I asked Pirooz about the sledding scene, because it reminded me of A Hard Days Night, another French New Wave echo, and because the sledding sequences seemed to clearly demonstrate parts Antoine de Baecque’s list. Pirooz said took the actors sledding to give them

“a time to bond and exhibit some of the playfulness in the opening (the sledding happens in the opening sequence of the film) that would be carried on through the film. I also knew that there would be an innocence to sledding. I could simultaneously have the actors take a break and enjoy themselves, while the viewer could enjoy the act of sledding. It is an innocent thing. Sledding. It’s childlike and pure, and I wanted to have our cast begin the film by bonding together (outside the film), and also to allow the viewer to see them as painted figures/players who would literally be playing in the snow throughout the film with what our ideas of a film could be.”

Which was pretty much the answer I was expecting. Play. The spirit of youth. Whether its sledding or Egger’s Frisbee scenes or running on a skywalk or a trampoline dodgeball game, chaos and exuberance of play will probably remain in montage sequences and written scenes about the twenty-something.

The semi-autobiographical novella, and the thus film, I suppose, probably take place during 2005 (I’m guessing since the book was released in 2007), but there’s no mention of war or the Right, and only a hint of immigration politics during the jail scenes. Any large, moral theme is subjected to a smaller insight, a “little theme” about the spirit of youth. I asked Pirooz about whether he was presenting what would be called in French New Wave film courses a “micro-reality,” and he responded, basically saying that the internet already divides our reality, and to bring in pieces of actual life together with our internet representations of life presents the ripe opportunity to demonstrate the coalescence of our micro-reality.

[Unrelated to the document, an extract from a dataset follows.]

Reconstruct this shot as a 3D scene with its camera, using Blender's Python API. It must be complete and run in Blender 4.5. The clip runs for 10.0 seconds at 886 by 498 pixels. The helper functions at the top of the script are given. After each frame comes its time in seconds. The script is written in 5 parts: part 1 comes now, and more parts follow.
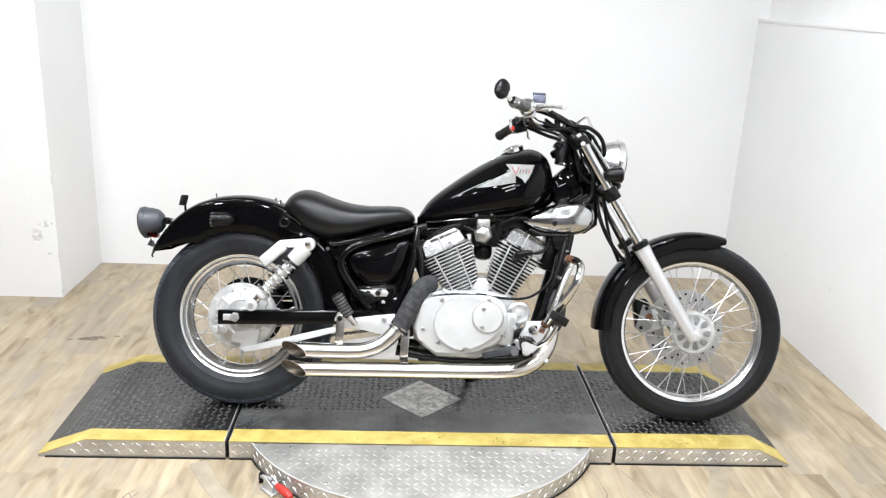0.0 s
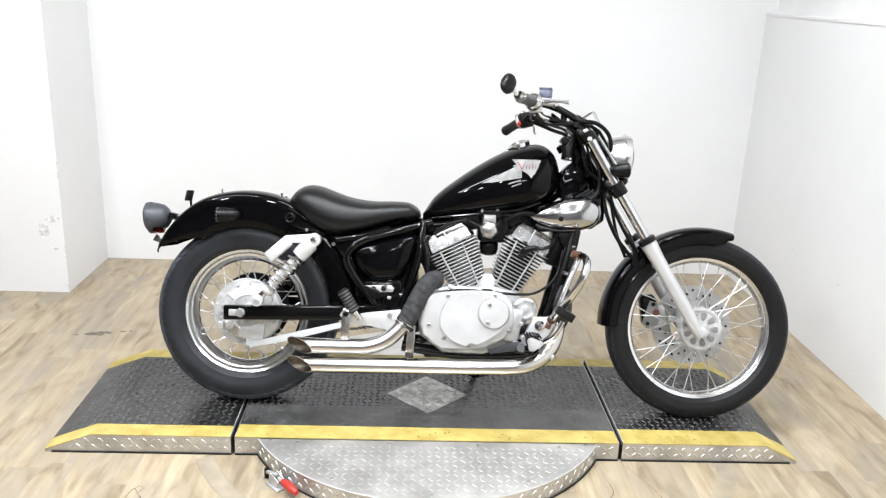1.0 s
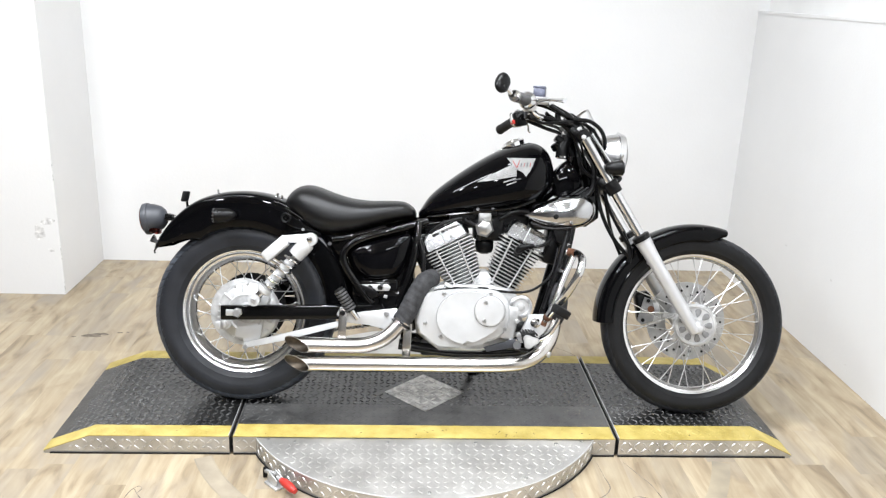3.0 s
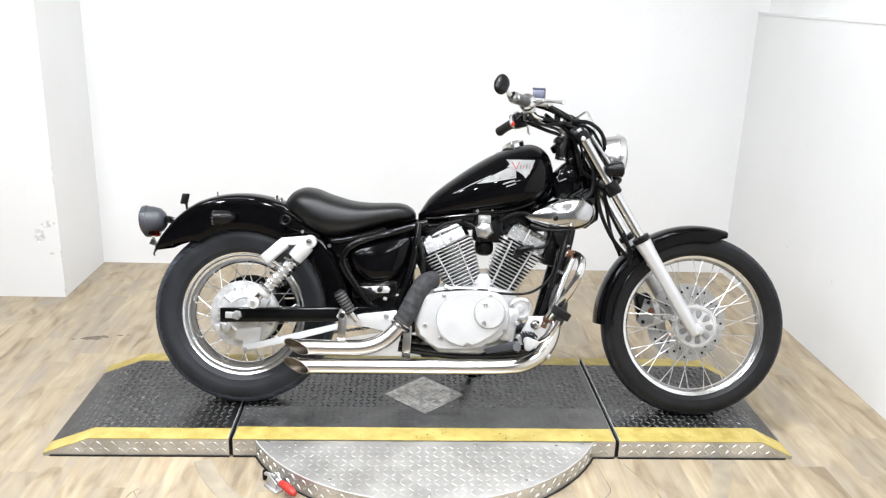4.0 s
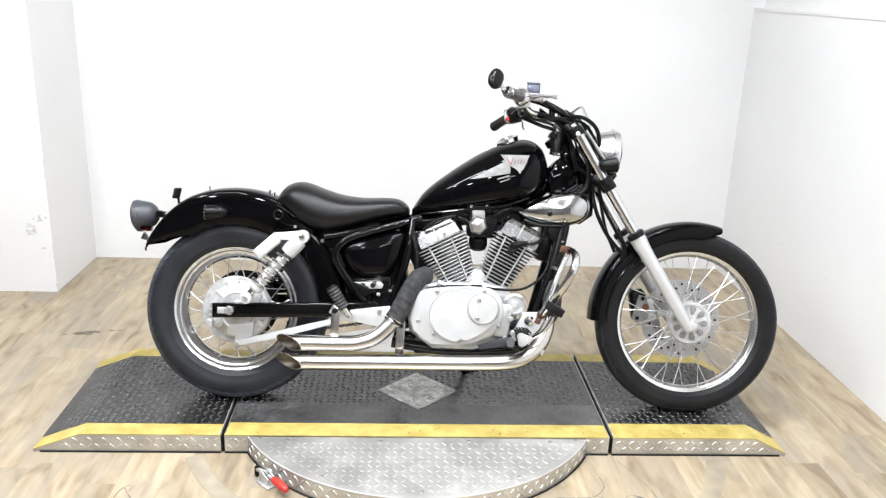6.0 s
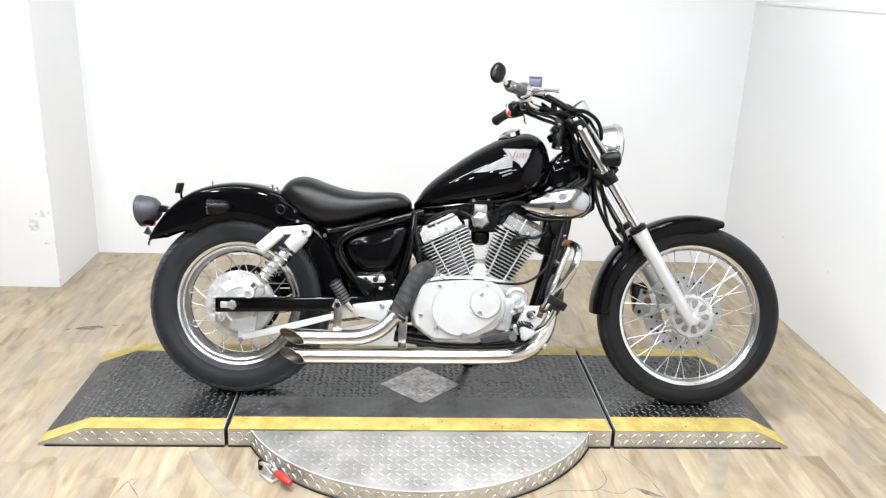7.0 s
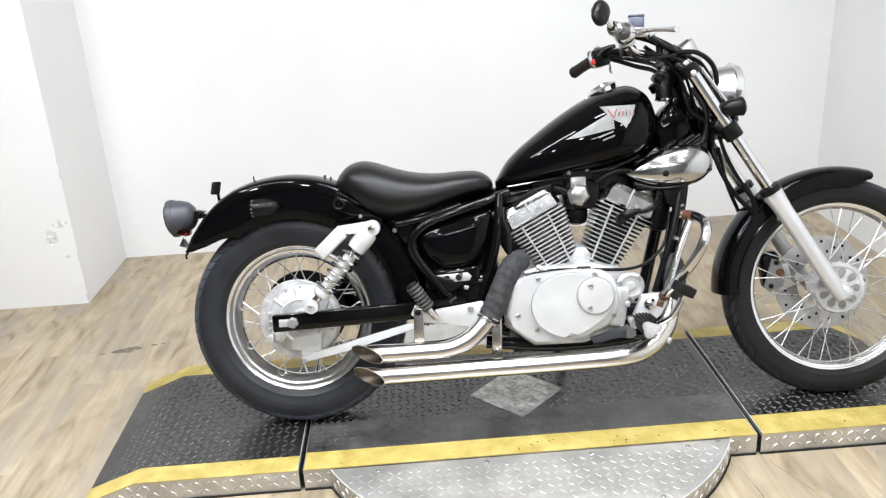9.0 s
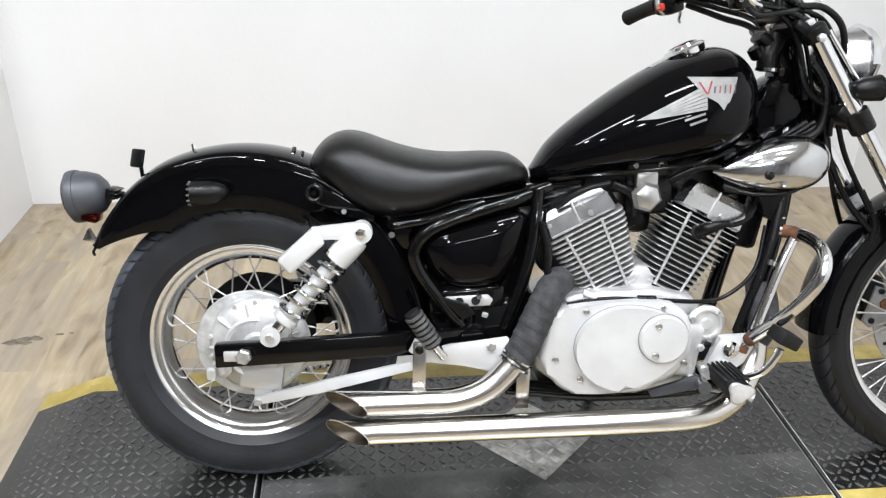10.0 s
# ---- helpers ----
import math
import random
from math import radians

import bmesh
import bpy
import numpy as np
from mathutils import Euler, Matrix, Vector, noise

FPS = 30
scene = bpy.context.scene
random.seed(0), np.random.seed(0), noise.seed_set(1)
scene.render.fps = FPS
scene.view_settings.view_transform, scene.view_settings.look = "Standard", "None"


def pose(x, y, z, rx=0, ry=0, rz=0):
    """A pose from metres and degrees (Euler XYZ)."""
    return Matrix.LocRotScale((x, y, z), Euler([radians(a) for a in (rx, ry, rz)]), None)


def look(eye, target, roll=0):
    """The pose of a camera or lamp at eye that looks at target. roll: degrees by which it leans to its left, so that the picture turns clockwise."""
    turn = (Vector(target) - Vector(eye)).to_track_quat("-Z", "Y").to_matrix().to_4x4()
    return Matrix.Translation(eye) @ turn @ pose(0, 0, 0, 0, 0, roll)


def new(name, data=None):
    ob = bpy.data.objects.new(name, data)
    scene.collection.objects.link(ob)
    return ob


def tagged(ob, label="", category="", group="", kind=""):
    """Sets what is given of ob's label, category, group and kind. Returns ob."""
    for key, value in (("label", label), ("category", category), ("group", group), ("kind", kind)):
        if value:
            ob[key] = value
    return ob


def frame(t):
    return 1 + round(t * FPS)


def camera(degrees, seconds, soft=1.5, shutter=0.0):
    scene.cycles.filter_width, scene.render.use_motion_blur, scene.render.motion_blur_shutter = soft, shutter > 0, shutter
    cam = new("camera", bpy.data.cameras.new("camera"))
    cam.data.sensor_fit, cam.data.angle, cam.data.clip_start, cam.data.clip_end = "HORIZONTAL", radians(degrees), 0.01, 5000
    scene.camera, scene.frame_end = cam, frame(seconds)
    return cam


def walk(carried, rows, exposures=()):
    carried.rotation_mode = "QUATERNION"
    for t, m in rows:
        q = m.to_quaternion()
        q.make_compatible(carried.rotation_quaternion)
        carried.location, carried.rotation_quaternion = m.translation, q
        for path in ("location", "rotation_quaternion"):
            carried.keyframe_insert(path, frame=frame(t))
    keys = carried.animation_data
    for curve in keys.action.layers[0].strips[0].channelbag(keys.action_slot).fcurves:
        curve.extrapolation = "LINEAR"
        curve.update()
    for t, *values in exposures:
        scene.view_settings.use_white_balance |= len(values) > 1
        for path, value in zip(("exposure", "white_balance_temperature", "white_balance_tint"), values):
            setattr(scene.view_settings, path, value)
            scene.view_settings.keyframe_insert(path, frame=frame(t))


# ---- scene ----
cam = camera(56.3, 10.0, soft=1.25)
PATH = [
    (0, (-0.098, -2.602, 1.388), (0.013, -0.695, 0.795), 2.6),
    (0.5, (-0.093, -2.592, 1.39), (0.009, -0.688, 0.785), 2.6),
    (1, (-0.096, -2.594, 1.387), (0, -0.69, 0.782), 2.5),
    (1.5, (-0.095, -2.599, 1.387), (0.008, -0.695, 0.782), 2.3),
    (2, (-0.096, -2.605, 1.388), (0.005, -0.701, 0.781), 2.1),
    (2.5, (-0.1, -2.608, 1.388), (0.008, -0.705, 0.781), 2.2),
    (4, (-0.094, -2.605, 1.387), (0.011, -0.7, 0.786), 2),
    (4.5, (-0.086, -2.6, 1.383), (0.016, -0.696, 0.781), 2),
    (5, (-0.091, -2.594, 1.381), (0.018, -0.694, 0.767), 2),
    (5.5, (-0.087, -2.591, 1.382), (0.031, -0.689, 0.773), 2.3),
    (7, (-0.092, -2.598, 1.38), (0.022, -0.701, 0.759), 2.1),
    (7.5, (-0.092, -2.594, 1.372), (0.023, -0.703, 0.731), 2.1),
    (8, (-0.1196, -2.5435, 1.3732), (0.0265, -0.6707, 0.6866), 3.01),
    (8.2, (-0.1655, -2.5018, 1.3546), (0.0502, -0.6394, 0.6583), 2.79),
    (8.5, (-0.2324, -2.4182, 1.3626), (0.0345, -0.5850, 0.6089), -1.26),
    (8.7, (-0.2624, -2.3205, 1.3711), (-0.0219, -0.5089, 0.5586), -1.67),
    (9, (-0.2594, -2.1434, 1.3303), (-0.1974, -0.2792, 0.6084), -3.38),
    (9.2, (-0.2747, -2.0032, 1.3358), (-0.2289, -0.1240, 0.6528), 0.02),
    (9.5, (-0.3080, -1.8190, 1.2974), (-0.2975, 0.0243, 0.5212), 2.05),
    (9.8, (-0.3527, -1.6090, 1.2713), (-0.2389, 0.1969, 0.4192), 3.13),
    (10, (-0.3643, -1.4923, 1.2800), (-0.1779, 0.2802, 0.3726), 1.13),
]
# ---- exposure ----
EXPOSURES = [(0.0, -0.10), (2.5, -0.11), (4.0, -0.07), (5.5, -0.04), (7.5, -0.08), (8.5, -0.15), (9.0, -0.18), (9.5, -0.23), (10.0, -0.24)]
TUBE_WATTS, BULB_WATTS = 48, 21.0
walk(cam, [(t, look(eye, target, roll)) for t, eye, target, roll in PATH], EXPOSURES)


# ---- world and light ----
world = bpy.data.worlds.new("world")
scene.world = world
world.use_nodes = True
world.node_tree.nodes["Background"].inputs[0].default_value = (0.9, 0.95, 1.0, 1)
world.node_tree.nodes["Background"].inputs[1].default_value = 0.05

CEIL = 2.75
TUBES = [(-1.45, -0.75), (0.25, -0.35), (-0.2, -4.2)]
BULBS = [(-2.75 + 0.86 * i, y + 0.12 * (i % 2)) for y in (-1.35, -2.75) for i in range(1, 5)]
COOL = (0.897, 0.935, 0.99)
for lx, ly in TUBES:
    ld = bpy.data.lights.new("tube_light", "AREA")
    ld.shape, ld.size, ld.size_y = "RECTANGLE", 1.2, 0.14
    ld.energy, ld.color = TUBE_WATTS, COOL
    new("tube_light", ld).matrix_world = pose(lx, ly, CEIL - 0.10)
for lx, ly in BULBS:
    ld = bpy.data.lights.new("bulb_light", "AREA")
    ld.shape, ld.size = "DISK", 0.15
    ld.energy, ld.color = BULB_WATTS, COOL
    new("bulb_light", ld).matrix_world = pose(lx, ly, CEIL - 0.085)

# ---- materials ----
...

Of course, a discussion of Tao Lin and his accomplishments would not be complete without mentioning the internet. Dude’s got cyber swagger. He’s a perfect example of a young author using social media & marketing strategies. In the same vein, the docudrama adaptation of Shoplifting was seeking funding through Kickstarter and now through IndieGoGo. I wonder if the funding will mostly come from twenty-somethings, who are interested in documentation of twenty-somethings, and who are the kind of internet-savvy Etsy buyers who would also be interested in these fundraising techniques.

So, Leyna and everyone else who doesn’t understand 90% of Tao Lin et cetera and ephemera and merch, I think that’s okay. When you look for understanding, you look at the content. But this is style, not content. Just like Egger’s HWSG, you can have gratuitous and contentless Frisbee on the beach scenes (or Pirooz’ sledding scenes) and mess with literary/film conventions, because playing with the conventions of form might be the way that the life of the twenty-something becomes interesting to the non-twenty-something.